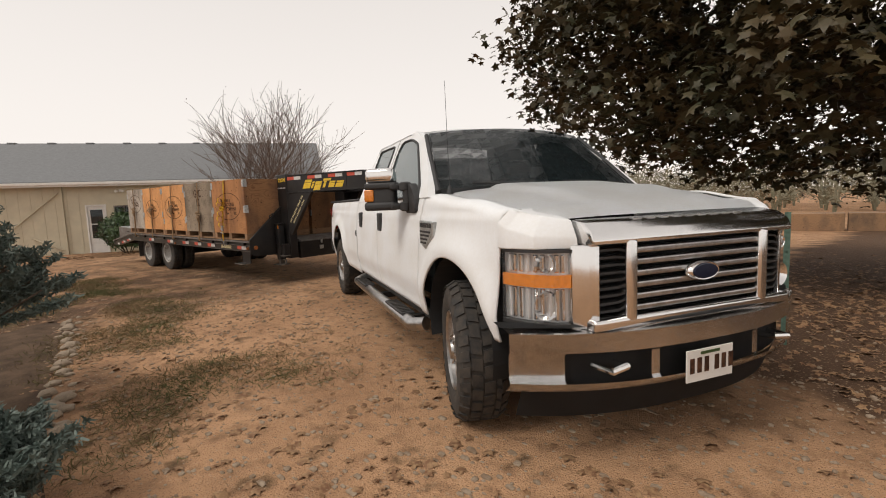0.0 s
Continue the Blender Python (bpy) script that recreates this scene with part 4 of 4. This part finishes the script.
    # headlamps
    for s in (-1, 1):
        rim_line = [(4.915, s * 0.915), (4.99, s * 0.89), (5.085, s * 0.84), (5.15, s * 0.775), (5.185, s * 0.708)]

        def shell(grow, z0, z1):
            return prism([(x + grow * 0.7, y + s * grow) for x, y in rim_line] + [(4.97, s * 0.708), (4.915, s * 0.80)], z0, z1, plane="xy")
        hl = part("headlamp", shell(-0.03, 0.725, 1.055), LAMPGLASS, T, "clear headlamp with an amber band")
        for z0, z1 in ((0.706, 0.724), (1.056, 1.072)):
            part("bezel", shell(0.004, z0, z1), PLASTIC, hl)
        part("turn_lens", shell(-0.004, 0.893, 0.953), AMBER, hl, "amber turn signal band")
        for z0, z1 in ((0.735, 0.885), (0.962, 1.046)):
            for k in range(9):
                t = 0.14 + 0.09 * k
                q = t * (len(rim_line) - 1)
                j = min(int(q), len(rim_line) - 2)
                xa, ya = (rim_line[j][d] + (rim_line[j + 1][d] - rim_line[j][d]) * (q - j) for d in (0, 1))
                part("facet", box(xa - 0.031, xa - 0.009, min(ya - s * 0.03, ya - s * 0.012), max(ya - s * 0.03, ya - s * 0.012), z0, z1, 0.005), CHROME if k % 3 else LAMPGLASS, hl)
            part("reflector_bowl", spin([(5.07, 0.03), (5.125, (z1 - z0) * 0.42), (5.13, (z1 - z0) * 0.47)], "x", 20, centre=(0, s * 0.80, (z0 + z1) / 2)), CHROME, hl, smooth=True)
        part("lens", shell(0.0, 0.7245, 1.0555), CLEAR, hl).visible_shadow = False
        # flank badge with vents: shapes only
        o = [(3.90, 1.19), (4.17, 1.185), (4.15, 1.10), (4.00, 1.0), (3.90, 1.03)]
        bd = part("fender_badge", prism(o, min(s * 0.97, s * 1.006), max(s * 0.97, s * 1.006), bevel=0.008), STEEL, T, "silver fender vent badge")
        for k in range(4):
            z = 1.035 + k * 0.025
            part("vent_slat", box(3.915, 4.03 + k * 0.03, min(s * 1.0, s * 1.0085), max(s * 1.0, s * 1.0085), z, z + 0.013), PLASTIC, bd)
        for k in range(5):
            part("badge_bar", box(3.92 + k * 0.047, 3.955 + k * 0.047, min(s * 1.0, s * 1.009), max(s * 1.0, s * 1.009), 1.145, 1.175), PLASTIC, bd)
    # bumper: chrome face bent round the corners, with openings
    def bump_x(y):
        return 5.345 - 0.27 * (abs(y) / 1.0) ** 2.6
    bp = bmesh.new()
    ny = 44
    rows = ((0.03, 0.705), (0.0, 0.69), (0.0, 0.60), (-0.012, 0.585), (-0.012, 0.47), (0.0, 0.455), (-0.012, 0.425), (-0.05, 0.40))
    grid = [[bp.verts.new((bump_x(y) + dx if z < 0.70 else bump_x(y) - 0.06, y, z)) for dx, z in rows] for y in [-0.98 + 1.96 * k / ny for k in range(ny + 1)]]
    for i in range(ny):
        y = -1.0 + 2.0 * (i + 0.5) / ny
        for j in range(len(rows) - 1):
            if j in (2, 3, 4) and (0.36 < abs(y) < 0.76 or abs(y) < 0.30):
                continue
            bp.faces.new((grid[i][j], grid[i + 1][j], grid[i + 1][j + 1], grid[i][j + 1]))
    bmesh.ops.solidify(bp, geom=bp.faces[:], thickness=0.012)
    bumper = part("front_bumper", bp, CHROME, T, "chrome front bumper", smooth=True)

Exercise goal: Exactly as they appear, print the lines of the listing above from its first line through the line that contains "rim_line = [(4.915, s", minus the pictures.

The completed task:
0.0 s
Continue the Blender Python (bpy) script that recreates this scene with part 4 of 4. This part finishes the script.
    # headlamps
    for s in (-1, 1):
        rim_line = [(4.915, s * 0.915), (4.99, s * 0.89), (5.085, s * 0.84), (5.15, s * 0.775), (5.185, s * 0.708)]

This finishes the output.